Perhaps I should back up a little.

It was early December in eastern Iowa, and I decided to head out in the snow for the final day of our fall turkey season. With gun and vest in hand, as a last thought, I threw my lanyard of predator calls around my neck. "You never know," I told my wife, Julie, when she asked.

My bird, a hen, came relatively easily. With binoculars, I found a big flock, fifty turkeys strong, picking at the edge of a cornfield. A little maneuvering to get into position, and I dropped the hammer on the first one to wander by. I quickly signed my tag, wrapped it around her scaly leg and packed things up for the walk back to the truck. Halfway there, a coyote howled--not once or twice, but three times. I thought it odd that he would be close despite my having just shot, and it was 10:30 in the morning. What he was doing out running at that time of day, I didn't know. I assumed it had something to do with his stomach--it usually does. So I figured, What the heck? I shed my vest, found a comfortable seat alongside a big oak just inside a fenceline and got myself covered up again.
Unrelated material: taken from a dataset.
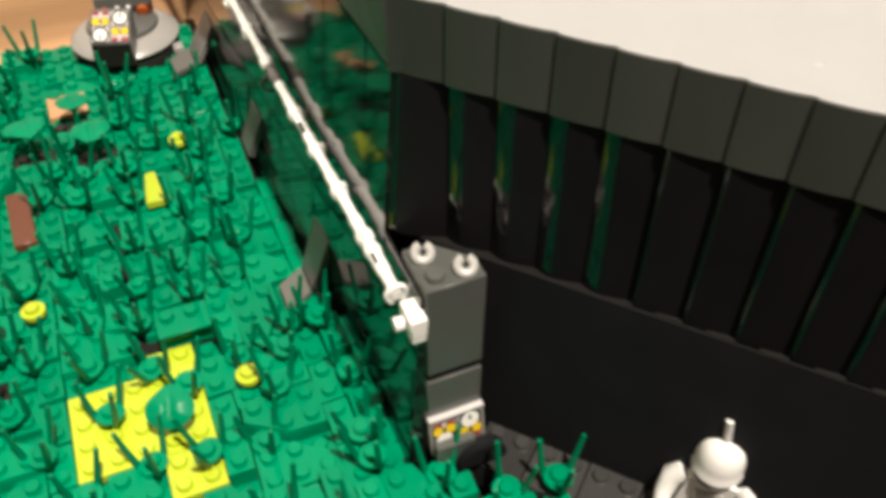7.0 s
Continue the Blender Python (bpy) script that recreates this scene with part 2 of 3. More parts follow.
# uneven filler line along the top of the baseboard
bm = bmesh.new()
rc = random.Random(3)
xs = [-0.42 + 0.006 * k for k in range(84)]
tube(bm, [(x, WALL_Y - 0.0016 + rc.uniform(-0.0004, 0.0004), TOPW + 0.0004 + rc.uniform(-0.0003, 0.0003)) for x in xs], [0.0011 + rc.uniform(-0.0004, 0.0004) for _ in xs], 8)
tagged(part("filler_line", bm, FILLER), "uneven white filler line above the baseboard", "trim", kind="structure")

# the lamp hanging over the model
lamp = thing("ceiling_lamp", "round shade of the ceiling lamp", "lamp", (LAMP[0], LAMP[1], LAMP[2]))
bm = bmesh.new()
lathe(bm, [(0.055, 0.0), (0.07, 0.02), (0.06, 0.07), (0.03, 0.12), (0.0, 0.125)], 32)
part("shade", bm, WALLPAINT, lamp)
bm = bmesh.new()
tube(bm, [(0, 0, 0.12), (0, 0, CEIL_Z - LAMP[2])], 0.004, 8)
part("cord", bm, WHITE, lamp)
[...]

The first series of squeals got nothing, and neither did the second or third. But as I dropped the call to my chest after the fourth blast, I heard footsteps in the brittle snow below me--and there he was. That's when the shakes started.

So I'm sitting there, laughing nearly out loud and asking myself, Just how in the heck am I going to shoot this thing? It's strange, things you consider under duress. But I had the gun up just like I was waiting on a gobbler when the footsteps stopped. Not wanting to move, I pursed my lips and gave a quiet squeak--and there he came, directly to me.

It's a slam dunk, I was thinking. The gun's up, hammer's back and he's not twenty steps in front of me. Well, that's when Old Murphy stepped up to the plate.